Strategically locating a range of restaurants and food services within your downtown is also important to consider. If we follow rules applied in many successful shopping centers, about 20% of food services can generally be dispersed across downtown but should primarily include to-go offerings such as coffee or juice bars and sweet treats, with the remaining 80% of food services clustered together and focused on “fast-casual”, “casual dining” or a combination of each.

In particular, the core of your downtown where retailers and entertainment anchors are already located may be a key intersection or junction to locate an accompanying cluster of restaurants, especially if evening foot traffic is a problem that the downtown faces. Day and night time entertainment offerings such as cinemas, bowling alleys or performance venues are opportune locations for food service expansion.

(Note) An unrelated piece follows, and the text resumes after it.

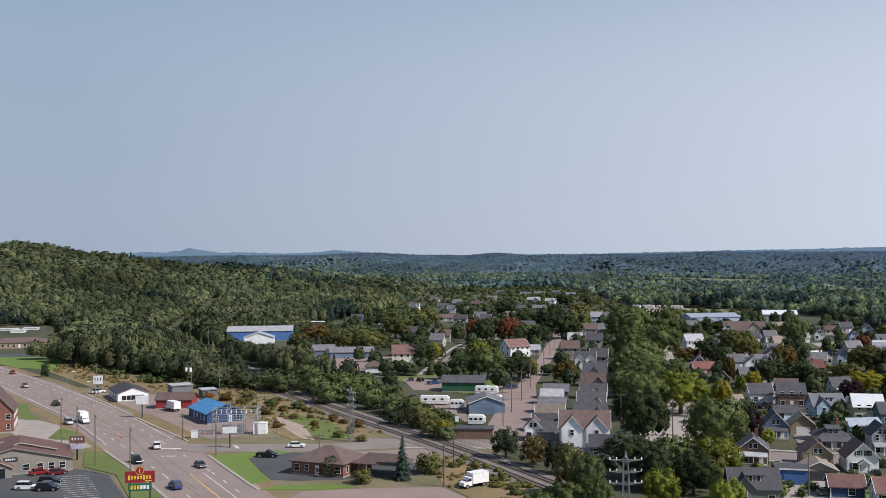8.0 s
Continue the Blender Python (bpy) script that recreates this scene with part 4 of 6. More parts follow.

Another approach to take in locating food services and restaurants downtown is to align price points of food offerings with that of entertainment offerings. As the JLL report states, “Foodservice price points should not be much more expensive or cheaper than the other leisure and retail brands; price synergy is clearly a prerequisite across the various use categories.”

The importance of food service downtown
Overall, the market indicates that the future of gastronomy – whether downtown or in shopping centers – is certainly looking up. More and more retail experts are pointing their fingers at restaurants and food service as the savior of commercial districts with the rise of e-tailing.  It is therefore important that downtown organizations acknowledge the rise of the eating out culture amongst consumers so that they can actively stay on top of gourmet trends. Keeping informed of these trends however is not all of it! The right balance of restaurants and food service offerings must be informed by the needs of customers within the trade area and also by regional competition. Hopefully the table of food service categories above allows you to easily match your district’s food services needs to your customers and their habits.